# Thread: Fly, little birdie!!

1. ## Fly, little birdie!!

OK, I may just be stupid, having just taken a long break from physics, but I'm having trouble with a problem about--you'll never guess--a bird.

It's flying--sorry, soaring--in a horizontal circular path. It's bank angle (relative to the horizontal) is estimated to be $\displaystyle 25^o$ and the bird takes 13 s to complete one circle. How fast is the bird flying and what is the radius of the circle?

I would start by taking the normal force exerted on the bird by the air, at an angle of [MATH65^o[/tex] to the horizontal (90-25), and then finding the percentage of that force pushing the bird toward the center of the circle, but I don't know what to do after that.

2. let $\displaystyle L$ = lift force, $\displaystyle m$ = bird mass

three equations ... three unknowns $\displaystyle v$, $\displaystyle r$, and $\displaystyle L$

$\displaystyle \displaystyle v = \frac{2\pi r}{t}$

$\displaystyle \displaystyle L\sin(25) = F_c = \frac{mv^2}{r}$

$\displaystyle L\cos(25) = mg$

solve the system

3. OK, I did this:

$\displaystyle v=\frac{2\pi R}{t}$

$\displaystyle L\sin(25)=\frac{mv^2}{R}$

$\displaystyle L\cos(25)=mg$

$\displaystyle L=\frac{mv^2}{R\sin(25)}=\frac{mg}{\cos(25)}$

$\displaystyle R=\frac{\sin(25)g}{v^2\cos(25)}=\frac{4.57}{v^2}$

$\displaystyle v=\frac{2\pi4.57}{tv^2}$

So, solving this, I get about 1.3 m/s for V. My book gives a different answer, though. What am i doing wrong?

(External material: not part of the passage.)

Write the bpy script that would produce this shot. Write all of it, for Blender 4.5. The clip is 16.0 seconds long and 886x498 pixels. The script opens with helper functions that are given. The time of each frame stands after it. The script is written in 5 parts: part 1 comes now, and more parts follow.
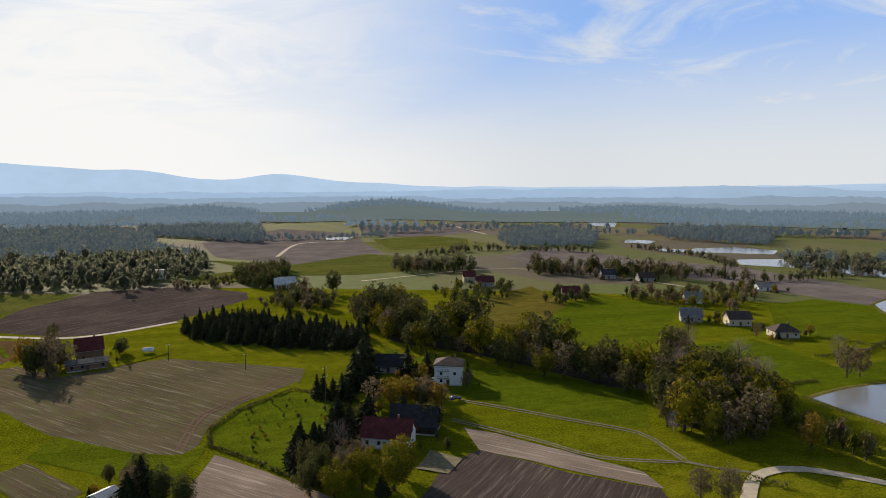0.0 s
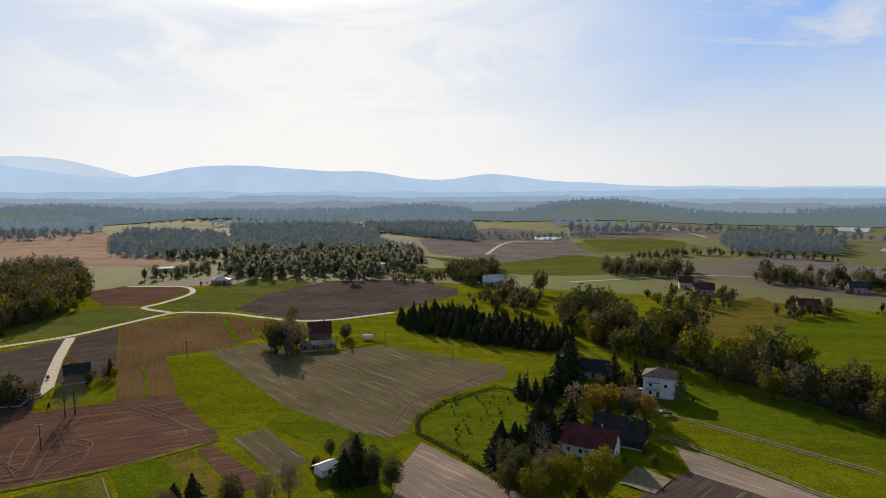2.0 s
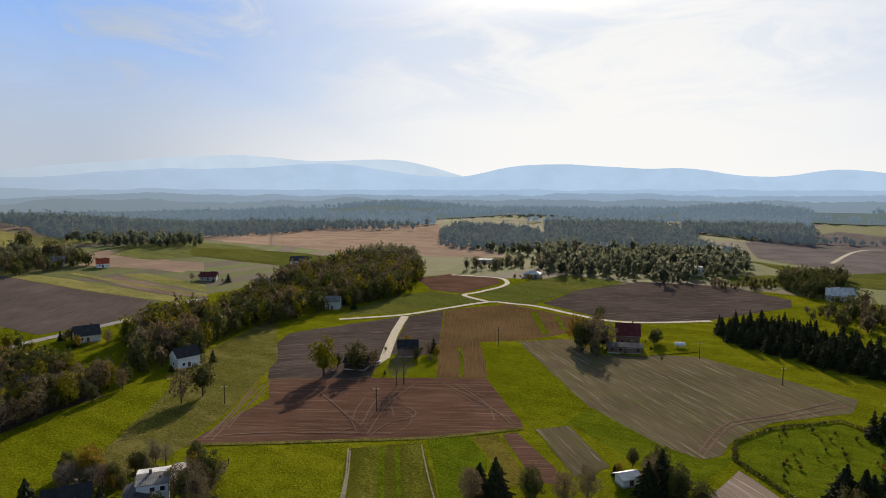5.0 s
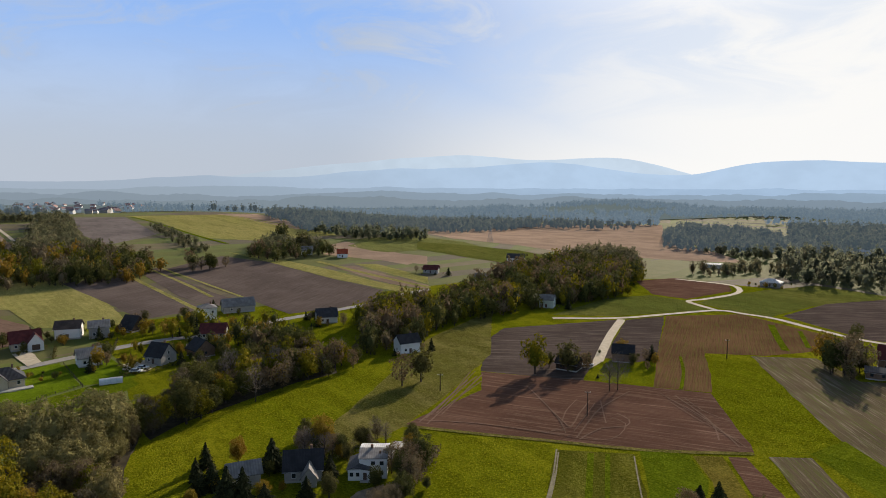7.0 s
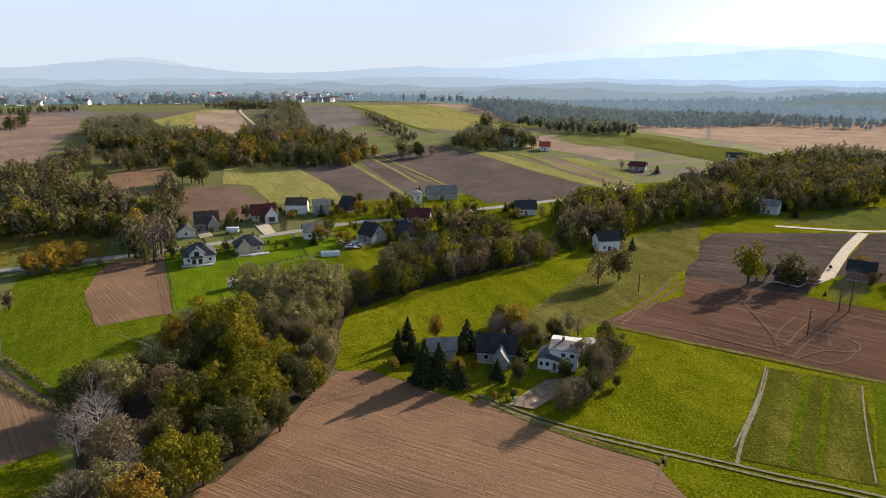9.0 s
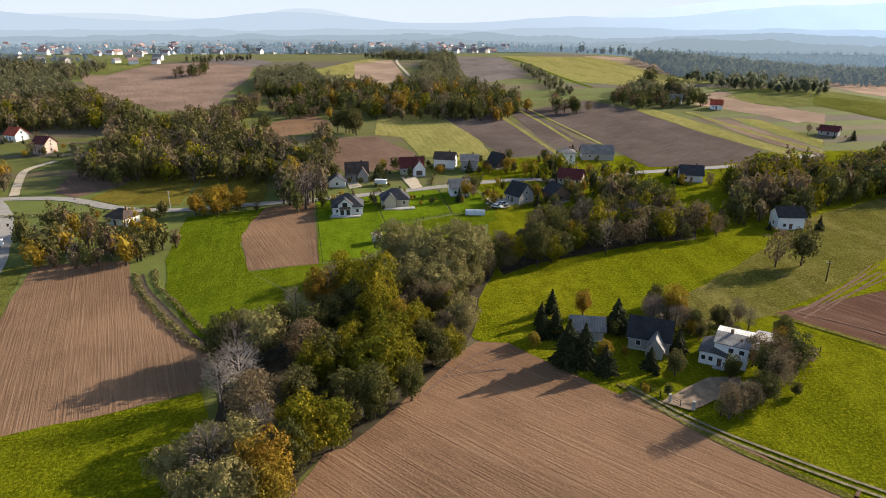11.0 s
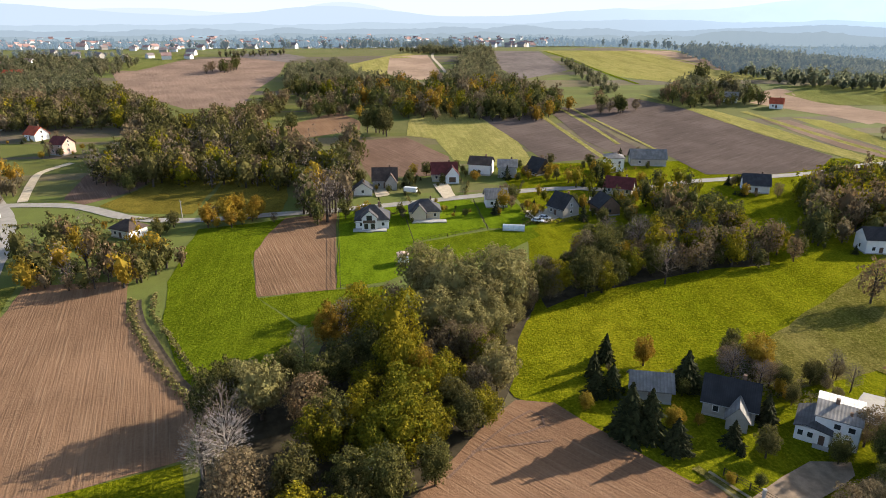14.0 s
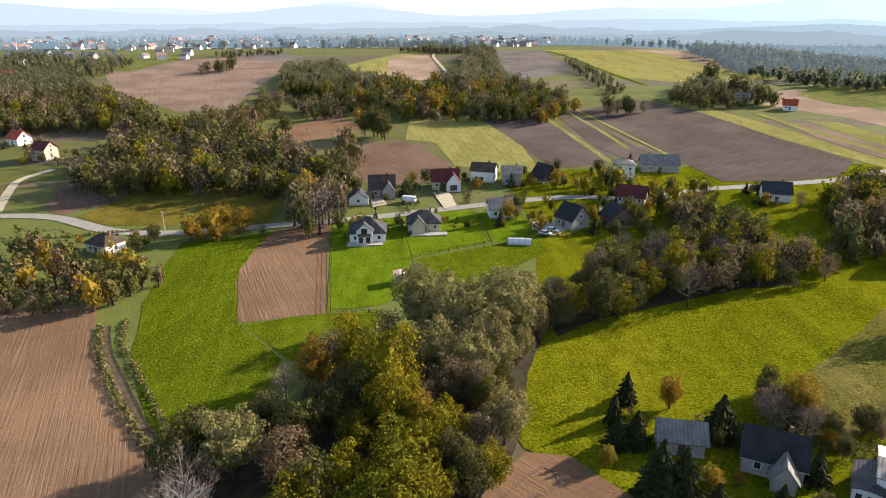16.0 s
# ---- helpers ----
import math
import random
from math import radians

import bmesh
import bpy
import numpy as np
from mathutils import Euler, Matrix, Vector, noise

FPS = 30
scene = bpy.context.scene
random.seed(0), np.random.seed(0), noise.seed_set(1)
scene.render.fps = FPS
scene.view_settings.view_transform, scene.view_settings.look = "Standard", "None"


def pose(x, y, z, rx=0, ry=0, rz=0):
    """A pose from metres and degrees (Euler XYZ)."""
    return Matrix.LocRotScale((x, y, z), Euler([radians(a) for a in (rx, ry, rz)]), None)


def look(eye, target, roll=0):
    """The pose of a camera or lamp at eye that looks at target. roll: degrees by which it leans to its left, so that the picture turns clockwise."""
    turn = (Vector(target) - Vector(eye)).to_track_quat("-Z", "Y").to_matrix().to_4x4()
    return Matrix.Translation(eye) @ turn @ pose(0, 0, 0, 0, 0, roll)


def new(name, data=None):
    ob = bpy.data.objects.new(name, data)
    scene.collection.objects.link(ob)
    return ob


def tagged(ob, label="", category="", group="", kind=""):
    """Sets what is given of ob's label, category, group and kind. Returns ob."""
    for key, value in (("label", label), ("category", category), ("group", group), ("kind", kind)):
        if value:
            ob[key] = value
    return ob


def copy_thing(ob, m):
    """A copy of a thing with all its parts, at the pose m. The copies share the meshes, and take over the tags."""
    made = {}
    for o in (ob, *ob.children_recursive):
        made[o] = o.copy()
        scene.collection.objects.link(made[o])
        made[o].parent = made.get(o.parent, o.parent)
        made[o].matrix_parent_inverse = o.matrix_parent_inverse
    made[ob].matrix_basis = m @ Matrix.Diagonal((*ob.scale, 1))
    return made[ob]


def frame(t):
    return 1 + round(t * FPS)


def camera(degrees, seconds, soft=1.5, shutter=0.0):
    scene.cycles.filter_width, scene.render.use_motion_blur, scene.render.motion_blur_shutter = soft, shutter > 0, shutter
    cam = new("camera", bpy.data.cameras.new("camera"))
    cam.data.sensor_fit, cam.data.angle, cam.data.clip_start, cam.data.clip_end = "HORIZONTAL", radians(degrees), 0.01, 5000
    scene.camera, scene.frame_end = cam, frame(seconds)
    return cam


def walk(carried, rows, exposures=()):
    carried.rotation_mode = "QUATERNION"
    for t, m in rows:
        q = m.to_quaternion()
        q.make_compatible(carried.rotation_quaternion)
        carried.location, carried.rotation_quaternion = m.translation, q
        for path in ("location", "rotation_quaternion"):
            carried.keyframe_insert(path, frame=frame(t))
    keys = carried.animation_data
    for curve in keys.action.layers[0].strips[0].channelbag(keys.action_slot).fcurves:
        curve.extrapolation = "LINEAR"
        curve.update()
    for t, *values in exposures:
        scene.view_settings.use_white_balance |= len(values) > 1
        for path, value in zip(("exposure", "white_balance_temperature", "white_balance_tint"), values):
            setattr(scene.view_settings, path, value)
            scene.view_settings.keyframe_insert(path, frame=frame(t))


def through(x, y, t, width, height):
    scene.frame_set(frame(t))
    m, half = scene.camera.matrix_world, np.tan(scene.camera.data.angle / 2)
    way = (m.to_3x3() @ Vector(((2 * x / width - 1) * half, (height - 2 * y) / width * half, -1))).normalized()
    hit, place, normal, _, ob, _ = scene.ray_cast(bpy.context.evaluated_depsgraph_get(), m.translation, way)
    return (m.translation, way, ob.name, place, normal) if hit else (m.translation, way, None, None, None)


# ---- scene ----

4. The problem is in your equation for R - check your units and you'll see that you got a couple of terms upside down. It should be:

$\displaystyle R=\frac{\cos(25)v^2}{g \sin(25)}=\frac{v^2}{14.67 m /s^2}$

$\displaystyle v=\frac {2 \pi R} t = \frac{2\pi v^2}{14.67 t}$

Solve for v, and I get 30.3 m/s